Exactly as written, quote every line that follows, skipping the images.

PROVIDED MATERIAL:
-=-=-
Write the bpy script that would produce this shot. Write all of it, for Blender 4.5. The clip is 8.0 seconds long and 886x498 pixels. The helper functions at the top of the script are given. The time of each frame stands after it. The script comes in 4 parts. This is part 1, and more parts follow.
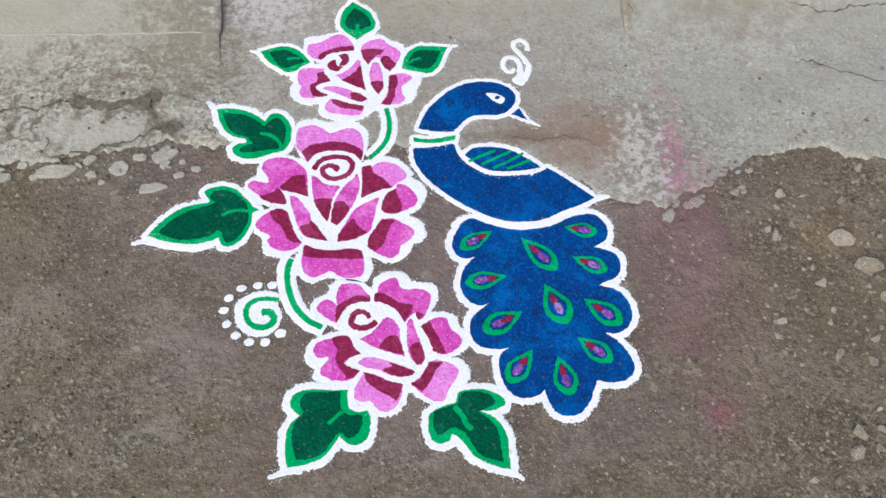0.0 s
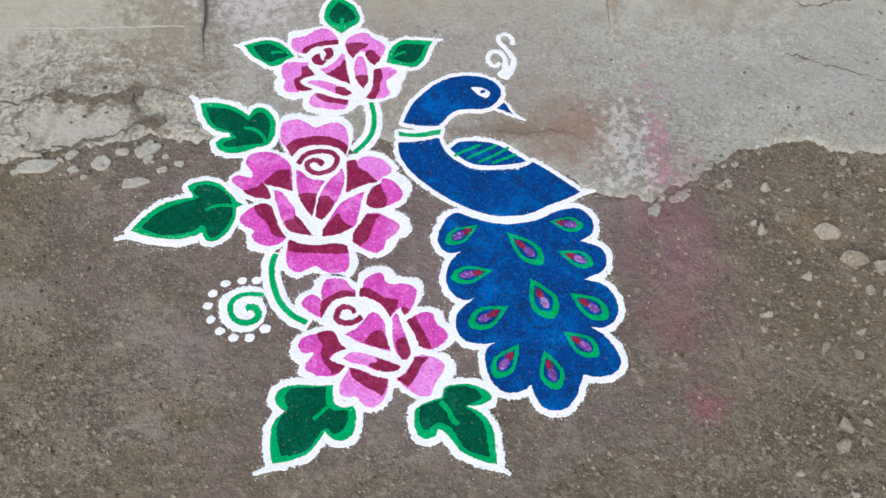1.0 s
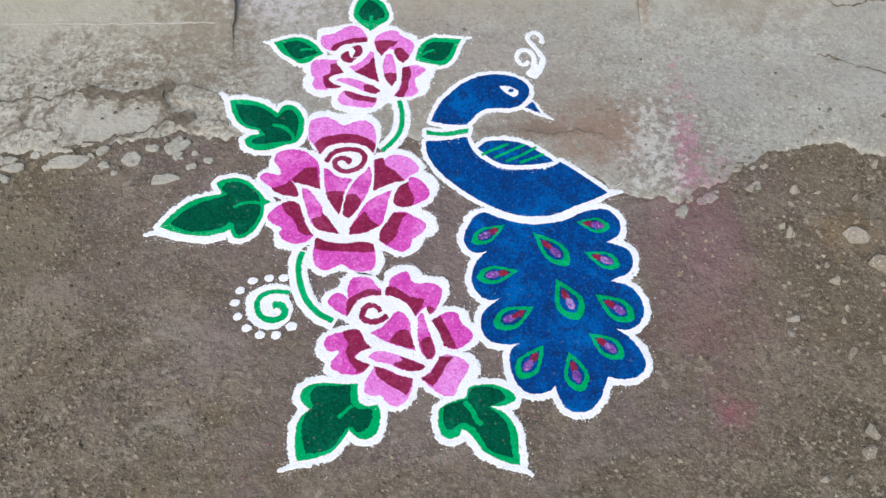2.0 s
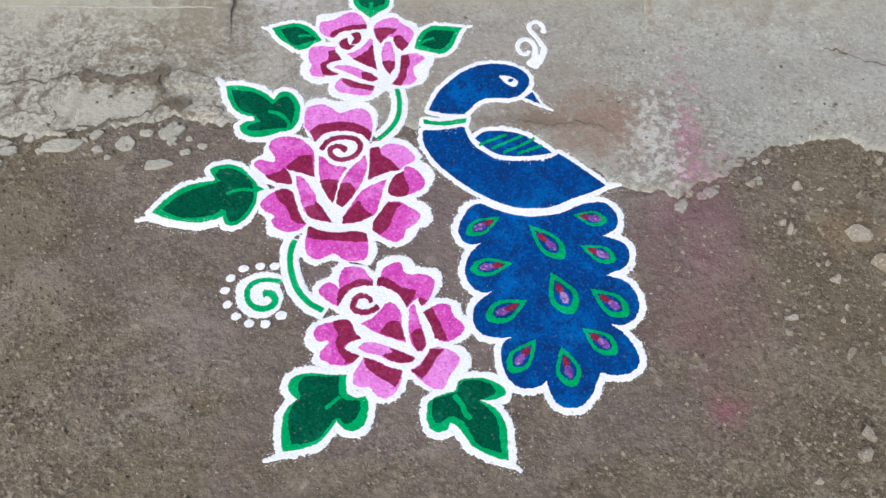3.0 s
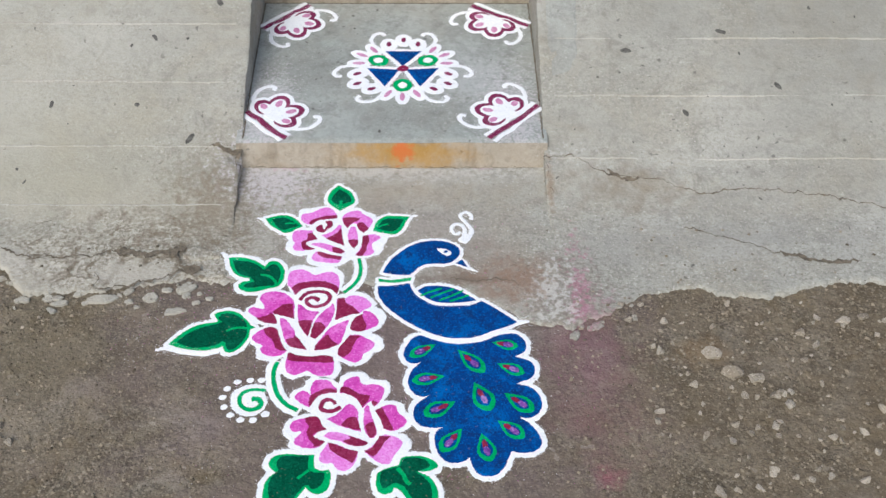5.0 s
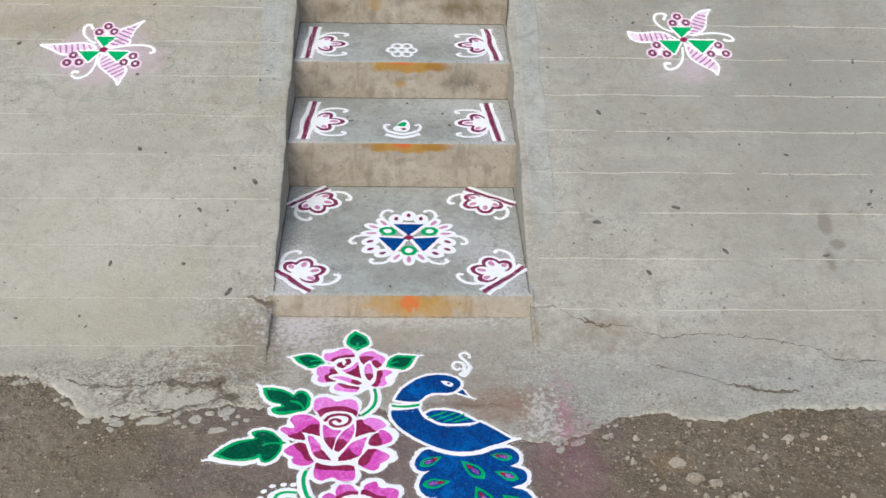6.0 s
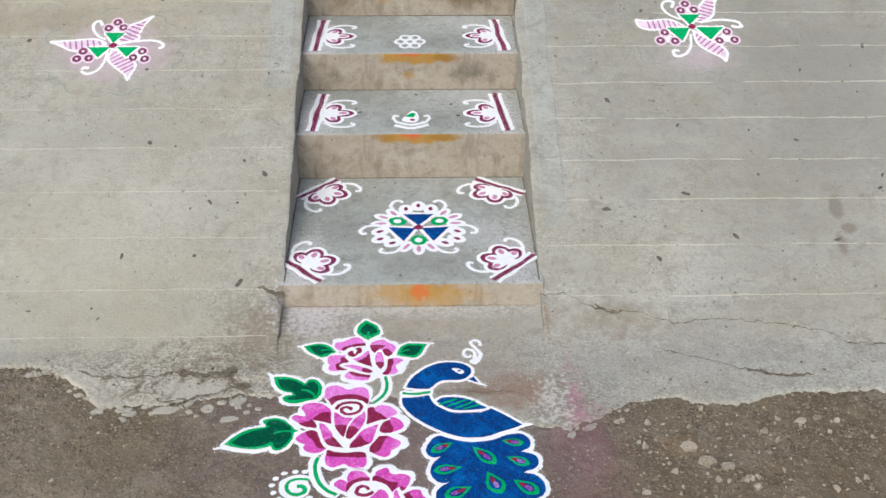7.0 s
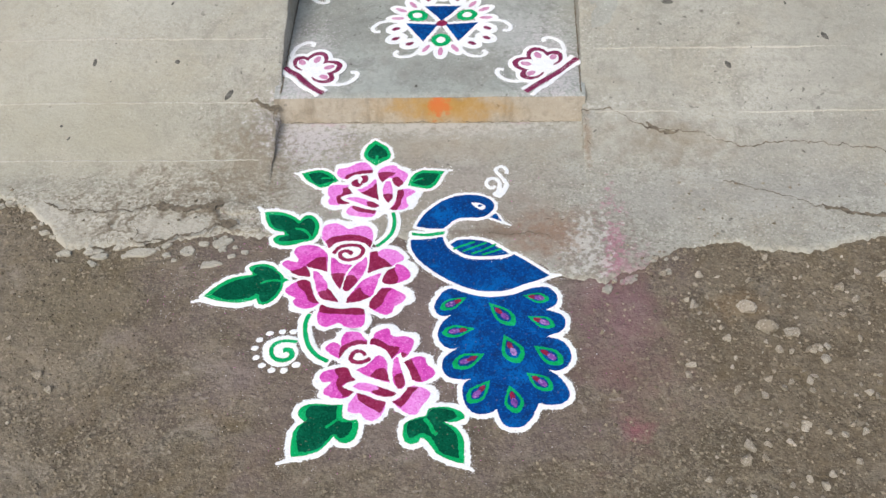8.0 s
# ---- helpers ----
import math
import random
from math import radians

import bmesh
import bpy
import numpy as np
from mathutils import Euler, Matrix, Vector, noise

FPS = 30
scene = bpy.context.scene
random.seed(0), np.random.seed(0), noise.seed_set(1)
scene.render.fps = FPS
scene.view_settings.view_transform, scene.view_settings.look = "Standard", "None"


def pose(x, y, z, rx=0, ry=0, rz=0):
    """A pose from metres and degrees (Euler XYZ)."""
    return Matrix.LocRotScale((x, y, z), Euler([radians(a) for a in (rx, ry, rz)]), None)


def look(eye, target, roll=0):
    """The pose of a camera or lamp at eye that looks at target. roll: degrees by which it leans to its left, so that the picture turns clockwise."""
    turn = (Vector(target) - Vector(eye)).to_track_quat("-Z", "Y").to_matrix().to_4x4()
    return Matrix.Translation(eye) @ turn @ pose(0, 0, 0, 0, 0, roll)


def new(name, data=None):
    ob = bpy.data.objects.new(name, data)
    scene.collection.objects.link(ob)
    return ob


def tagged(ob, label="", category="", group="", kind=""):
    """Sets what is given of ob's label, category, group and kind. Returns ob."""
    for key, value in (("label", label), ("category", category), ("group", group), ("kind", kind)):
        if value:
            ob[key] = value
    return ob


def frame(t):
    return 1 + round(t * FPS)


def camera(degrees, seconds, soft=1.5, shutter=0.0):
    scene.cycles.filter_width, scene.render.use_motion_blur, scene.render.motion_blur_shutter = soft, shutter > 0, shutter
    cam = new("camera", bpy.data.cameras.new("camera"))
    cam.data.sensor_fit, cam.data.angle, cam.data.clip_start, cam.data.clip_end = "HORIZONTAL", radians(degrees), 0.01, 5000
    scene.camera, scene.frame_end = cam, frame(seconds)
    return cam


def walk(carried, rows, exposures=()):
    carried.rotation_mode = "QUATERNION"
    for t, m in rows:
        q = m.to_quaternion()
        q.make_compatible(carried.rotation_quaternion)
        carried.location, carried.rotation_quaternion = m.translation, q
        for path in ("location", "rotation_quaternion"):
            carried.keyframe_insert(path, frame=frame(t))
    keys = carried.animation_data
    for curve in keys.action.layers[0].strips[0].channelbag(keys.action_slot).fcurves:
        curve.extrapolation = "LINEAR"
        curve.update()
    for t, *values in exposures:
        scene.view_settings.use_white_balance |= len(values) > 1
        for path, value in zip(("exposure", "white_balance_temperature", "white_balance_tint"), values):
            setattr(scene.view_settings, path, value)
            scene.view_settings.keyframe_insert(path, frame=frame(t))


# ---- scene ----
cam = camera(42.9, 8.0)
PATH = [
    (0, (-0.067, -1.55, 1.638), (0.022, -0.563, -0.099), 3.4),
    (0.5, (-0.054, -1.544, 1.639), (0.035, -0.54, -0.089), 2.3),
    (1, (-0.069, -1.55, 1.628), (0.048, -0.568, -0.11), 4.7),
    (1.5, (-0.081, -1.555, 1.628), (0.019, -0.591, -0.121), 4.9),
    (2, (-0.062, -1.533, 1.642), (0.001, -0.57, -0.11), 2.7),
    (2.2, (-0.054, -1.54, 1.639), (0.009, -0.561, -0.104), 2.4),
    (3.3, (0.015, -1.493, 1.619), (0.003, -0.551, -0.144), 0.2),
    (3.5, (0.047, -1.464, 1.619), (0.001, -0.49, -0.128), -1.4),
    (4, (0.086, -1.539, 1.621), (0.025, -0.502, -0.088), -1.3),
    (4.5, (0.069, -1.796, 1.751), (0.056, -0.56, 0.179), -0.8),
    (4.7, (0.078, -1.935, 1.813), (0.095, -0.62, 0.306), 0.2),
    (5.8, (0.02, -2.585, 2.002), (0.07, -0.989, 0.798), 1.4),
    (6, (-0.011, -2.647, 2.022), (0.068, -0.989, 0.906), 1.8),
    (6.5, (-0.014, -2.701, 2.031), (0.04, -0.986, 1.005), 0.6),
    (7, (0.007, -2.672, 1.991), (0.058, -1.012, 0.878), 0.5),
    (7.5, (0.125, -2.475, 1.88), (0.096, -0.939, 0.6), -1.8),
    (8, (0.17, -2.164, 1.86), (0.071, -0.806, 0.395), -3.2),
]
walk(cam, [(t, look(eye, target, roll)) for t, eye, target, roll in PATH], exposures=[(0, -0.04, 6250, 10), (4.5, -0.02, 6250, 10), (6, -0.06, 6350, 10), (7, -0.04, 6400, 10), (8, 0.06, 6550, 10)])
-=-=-
TASK OUTPUT:
Write the bpy script that would produce this shot. Write all of it, for Blender 4.5. The clip is 8.0 seconds long and 886x498 pixels. The helper functions at the top of the script are given. The time of each frame stands after it. The script comes in 4 parts. This is part 1, and more parts follow.
0.0 s
1.0 s
2.0 s
3.0 s
5.0 s
6.0 s
7.0 s
8.0 s
# ---- helpers ----
import math
import random
from math import radians

import bmesh
import bpy
import numpy as np
from mathutils import Euler, Matrix, Vector, noise

FPS = 30
scene = bpy.context.scene
random.seed(0), np.random.seed(0), noise.seed_set(1)
scene.render.fps = FPS
scene.view_settings.view_transform, scene.view_settings.look = "Standard", "None"


def pose(x, y, z, rx=0, ry=0, rz=0):
    """A pose from metres and degrees (Euler XYZ)."""
    return Matrix.LocRotScale((x, y, z), Euler([radians(a) for a in (rx, ry, rz)]), None)


def look(eye, target, roll=0):
    """The pose of a camera or lamp at eye that looks at target. roll: degrees by which it leans to its left, so that the picture turns clockwise."""
    turn = (Vector(target) - Vector(eye)).to_track_quat("-Z", "Y").to_matrix().to_4x4()
    return Matrix.Translation(eye) @ turn @ pose(0, 0, 0, 0, 0, roll)


def new(name, data=None):
    ob = bpy.data.objects.new(name, data)
    scene.collection.objects.link(ob)
    return ob


def tagged(ob, label="", category="", group="", kind=""):
    """Sets what is given of ob's label, category, group and kind. Returns ob."""
    for key, value in (("label", label), ("category", category), ("group", group), ("kind", kind)):
        if value:
            ob[key] = value
    return ob


def frame(t):
    return 1 + round(t * FPS)


def camera(degrees, seconds, soft=1.5, shutter=0.0):
    scene.cycles.filter_width, scene.render.use_motion_blur, scene.render.motion_blur_shutter = soft, shutter > 0, shutter
    cam = new("camera", bpy.data.cameras.new("camera"))
    cam.data.sensor_fit, cam.data.angle, cam.data.clip_start, cam.data.clip_end = "HORIZONTAL", radians(degrees), 0.01, 5000
    scene.camera, scene.frame_end = cam, frame(seconds)
    return cam


def walk(carried, rows, exposures=()):
    carried.rotation_mode = "QUATERNION"
    for t, m in rows:
        q = m.to_quaternion()
        q.make_compatible(carried.rotation_quaternion)
        carried.location, carried.rotation_quaternion = m.translation, q
        for path in ("location", "rotation_quaternion"):
            carried.keyframe_insert(path, frame=frame(t))
    keys = carried.animation_data
    for curve in keys.action.layers[0].strips[0].channelbag(keys.action_slot).fcurves:
        curve.extrapolation = "LINEAR"
        curve.update()
    for t, *values in exposures:
        scene.view_settings.use_white_balance |= len(values) > 1
        for path, value in zip(("exposure", "white_balance_temperature", "white_balance_tint"), values):
            setattr(scene.view_settings, path, value)
            scene.view_settings.keyframe_insert(path, frame=frame(t))


# ---- scene ----
cam = camera(42.9, 8.0)
PATH = [
    (0, (-0.067, -1.55, 1.638), (0.022, -0.563, -0.099), 3.4),
    (0.5, (-0.054, -1.544, 1.639), (0.035, -0.54, -0.089), 2.3),
    (1, (-0.069, -1.55, 1.628), (0.048, -0.568, -0.11), 4.7),
    (1.5, (-0.081, -1.555, 1.628), (0.019, -0.591, -0.121), 4.9),
    (2, (-0.062, -1.533, 1.642), (0.001, -0.57, -0.11), 2.7),
    (2.2, (-0.054, -1.54, 1.639), (0.009, -0.561, -0.104), 2.4),
    (3.3, (0.015, -1.493, 1.619), (0.003, -0.551, -0.144), 0.2),
    (3.5, (0.047, -1.464, 1.619), (0.001, -0.49, -0.128), -1.4),
    (4, (0.086, -1.539, 1.621), (0.025, -0.502, -0.088), -1.3),
    (4.5, (0.069, -1.796, 1.751), (0.056, -0.56, 0.179), -0.8),
    (4.7, (0.078, -1.935, 1.813), (0.095, -0.62, 0.306), 0.2),
    (5.8, (0.02, -2.585, 2.002), (0.07, -0.989, 0.798), 1.4),
    (6, (-0.011, -2.647, 2.022), (0.068, -0.989, 0.906), 1.8),
    (6.5, (-0.014, -2.701, 2.031), (0.04, -0.986, 1.005), 0.6),
    (7, (0.007, -2.672, 1.991), (0.058, -1.012, 0.878), 0.5),
    (7.5, (0.125, -2.475, 1.88), (0.096, -0.939, 0.6), -1.8),
    (8, (0.17, -2.164, 1.86), (0.071, -0.806, 0.395), -3.2),
]
walk(cam, [(t, look(eye, target, roll)) for t, eye, target, roll in PATH], exposures=[(0, -0.04, 6250, 10), (4.5, -0.02, 6250, 10), (6, -0.06, 6350, 10), (7, -0.04, 6400, 10), (8, 0.06, 6550, 10)])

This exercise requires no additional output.